The Other Boleyn Girl (PG-13) **
By Connie Ogle
Based on a novel built on historical fact, The Other Boleyn Girl is more overwrought soap opera than serious costume drama, but nobody involved in making the film seems to understand this. With murder, adultery, excommunication, stillbirths, incest, beheadings and some truly astonishing headgear all playing large roles, this film should be, if nothing else, campy, giggly fun, despite its less-than-happy foregone conclusion. Think Cruel Intentions in period costume, or better yet, Sofia Coppola’s Marie Antoinette, which managed to take its subject matter lightly and seriously at the same time.
But instead, The Other Boleyn Girl is carried out solemnly and somewhat dully as it tells the story of Boleyn sisters Anne (Natalie Portman) and Mary (Scarlett Johansson) and how their father and uncle basically shoved them into prostituting themselves to King Henry VIII (a wooden Eric Bana, whose short hair style does not benefit his protruding ears).
First willing, flirtatious Anne catches the king’s eye, but then he meets gentle Mary, the less spectacular sister (hardly the most appropriate role for the sensual Johansson). Immediately Henry summons Mary to court for his pleasure despite her recent marriage. Anne is furious and makes it her business to interfere in what presumably is true love on Mary’s part. Fortunately for Anne, Henry isn’t much more than a horny frat boy. It is, after all, good to be the king.
Here’s the problem: the boyish Portman, while clearly attractive, is simply unable to heave her breasts over her bodice to become the irresistible sexual magnet Anne is made out to be. She looks like a kid playing dress-up. Maybe the curvier Johansson would have fared better in the role, though it’s hard to tell; she’s so mild and forgiving here she practically disappears from the screen. Neither one appears capable of pulling off this sort of period drama.

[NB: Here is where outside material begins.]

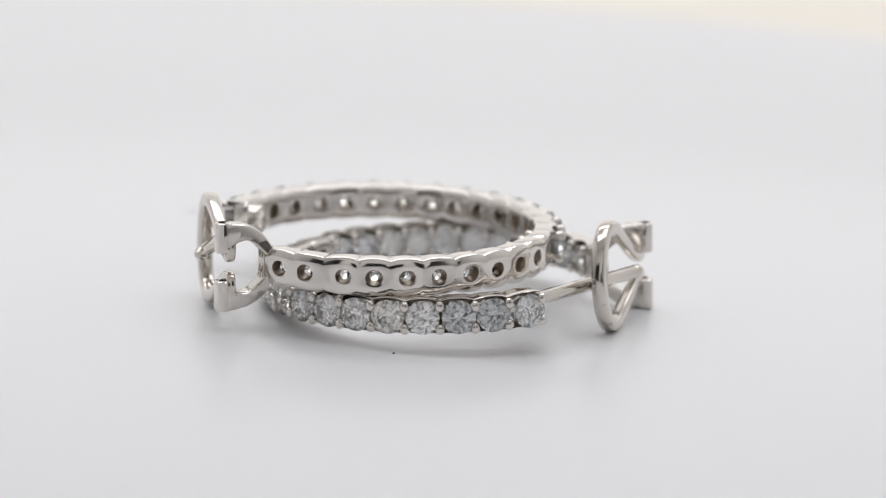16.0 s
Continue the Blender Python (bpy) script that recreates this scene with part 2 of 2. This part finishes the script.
def add_end(bm, angle, thick, r0, r1):
    """A plate that closes the band at an angle."""
    h = 3.62
    c = [bm.verts.new(ring_point(angle + t, r, z)) for t in (0, thick) for r, z in ((r0, -h), (r1, -h), (r1, h), (r0, h))]
    made = [bm.faces.new([c[i] for i in f]) for f in ((0, 1, 2, 3), (4, 5, 6, 7), (0, 1, 5, 4), (1, 2, 6, 5), (2, 3, 7, 6), (3, 0, 4, 7))]
    bmesh.ops.bevel(bm, geom=list({e for f in made for e in f.edges}), offset=0.2 * U, segments=2, affect="EDGES", profile=0.5)


def band_mesh(offsets):
    bm = bmesh.new()
    for i in range(STONES):
        add_link(bm, i, offsets[i] / 1000)
    bmesh.ops.remove_doubles(bm, verts=bm.verts, dist=0.01 * U)
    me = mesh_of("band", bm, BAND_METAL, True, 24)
    me.materials.append(SHADED_POCKET_METAL)
    me.materials.append(LIGHTENED_SEAT_METAL)
    return me


def end_plate_mesh(angle, thick, r0, r1):
    bm = bmesh.new()
    add_end(bm, angle, thick, r0, r1)
    return mesh_of("end_plate", bm, BAND_METAL, True, 40)


def end_cap_mesh():
    """The rounded end of the band, from which the post grows."""
    bm = bmesh.new()
    start, n = END_AT - 0.006, 16
    sections = ((OUT_BASE + 0.9, 0.55), (OUT_BASE + 0.25, 0.85), (OUT_BASE + 0.1, 0.97), (OUT_BASE + 0.6, 1.0), (OUT_BASE + 2.5, 1.0), (OUT_BASE + 2.9, 0.95), (OUT_BASE + 3.0, 0.8))
    rings = []
    for r, k in sections:
        ring = [bm.verts.new(ring_point(start + 0.034 * k * math.cos(a), r, 3.45 * k * math.sin(a))) for a in (math.pi * (j / n - 0.5) for j in range(n + 1))]
        rings.append(ring)
    for p, q in zip(rings, rings[1:]):
        for k in range(n):
            bm.faces.new((p[k], p[k + 1], q[k + 1], q[k]))
        bm.faces.new((p[0], q[0], q[n], p[n]))
    bm.faces.new(rings[0])
    bm.faces.new(rings[-1])
    return mesh_of("end_plate", bm, BAND_METAL, True, 50)


def boss_mesh():
    """The round closed boss inside the last link, to which the post is soldered; its axis points inwards."""
    bm = bmesh.new()
    way = Vector((math.cos(BOSS_AT), math.sin(BOSS_AT), 0))
    side, n = Vector((-way.y, way.x, 0)), 28
    rings = []
    for r, out in ((3.1, 34.6), (3.2, 33.4), (3.2, 31.3), (3.1, 30.9), (2.85, 30.72), (2.3, 30.8), (1.2, 30.9)):
        rings.append([bm.verts.new((way * out + side * r * math.cos(k * math.tau / n) + Vector((0, 0, r * math.sin(k * math.tau / n)))) * U) for k in range(n)])
    for a, b in zip(rings, rings[1:]):
        for k in range(n):
            bm.faces.new((a[k], a[(k + 1) % n], b[(k + 1) % n], b[k]))
    bm.faces.new(rings[0])
    bm.faces.new(rings[-1])
    return mesh_of("post_boss", bm, BAND_METAL, True, 45)


END_PLATES = [end_plate_mesh(-HALF - 0.030, 0.028, RADIUS - DEPTH + 0.1, RADIUS + 0.1),
              end_plate_mesh(-HALF - 0.062, 0.028, RADIUS - DEPTH + 0.5, RADIUS - 0.25),
              end_plate_mesh((INSIDE - 0.5) * PITCH - 0.008, 0.016, RADIUS - DEPTH + 0.1, OUT_BASE + OUT_DEPTH - 0.6),
              end_cap_mesh()]


def diamond_mesh(wide, crown, culet, stuff=DIAMOND):
    """A round brilliant: table up, girdle at z = 0."""
    bm = bmesh.new()
    r = STONE_R * U

    def ring(n, rad, z, turn):
        return [bm.verts.new((rad * r * math.cos((k + turn) * math.tau / n), rad * r * math.sin((k + turn) * math.tau / n), z * r)) for k in range(n)]

    table = ring(8, wide, crown, 0.0)
    star = ring(8, wide + (1 - wide) * 0.5, 0.025 + (crown - 0.025) * 0.62, 0.5)
    top = ring(16, 1.0, 0.025, 0.0)
    low = ring(16, 1.0, -0.025, 0.0)
    mid = ring(8, 0.24, -0.025 - (culet - 0.025) * 0.785, 0.5)
    tip = bm.verts.new((0, 0, -culet * r))
    bm.faces.new(table)
    for k in range(8):
        j, t = (k + 1) % 8, 2 * k
        bm.faces.new((table[k], star[k], table[j]))
        bm.faces.new((table[k], star[k - 1], top[t], star[k]))
        bm.faces.new((star[k], top[t], top[t + 1]))
        bm.faces.new((star[k], top[t + 1], top[(t + 2) % 16]))
        bm.faces.new((mid[k], low[t + 1], low[t]))
        bm.faces.new((mid[k], low[(t + 2) % 16], low[t + 1]))
        bm.faces.new((mid[k - 1], mid[k], low[t]))
        bm.faces.new((tip, mid[k], mid[k - 1]))
    for t in range(16):
        bm.faces.new((top[t], top[(t + 1) % 16], low[(t + 1) % 16], low[t]))
    return mesh_of("diamond", bm, stuff, False)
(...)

Amid all this regrettable casting stands Kristin Scott Thomas as the girls’ mother, the only person appalled by her husband’s trafficking in sex and ambition. Even in hideous costume she demands more attention than either of the younger women, and one can only hope they picked up a pointer or two on the set about dignity and subtlety in a performance.
England’s tumultuous break with the Roman Catholic Church is dispensed with in a few sentences, and things turn ugly, as we know. Anne did leave Henry with a daughter, Elizabeth. Good news for little Elizabeth: Despite her gender she ruled England for more than 40 years. Thank heavens there are better movies than The Other Boleyn Girl about what she got up to as one of Britain’s greatest monarchs.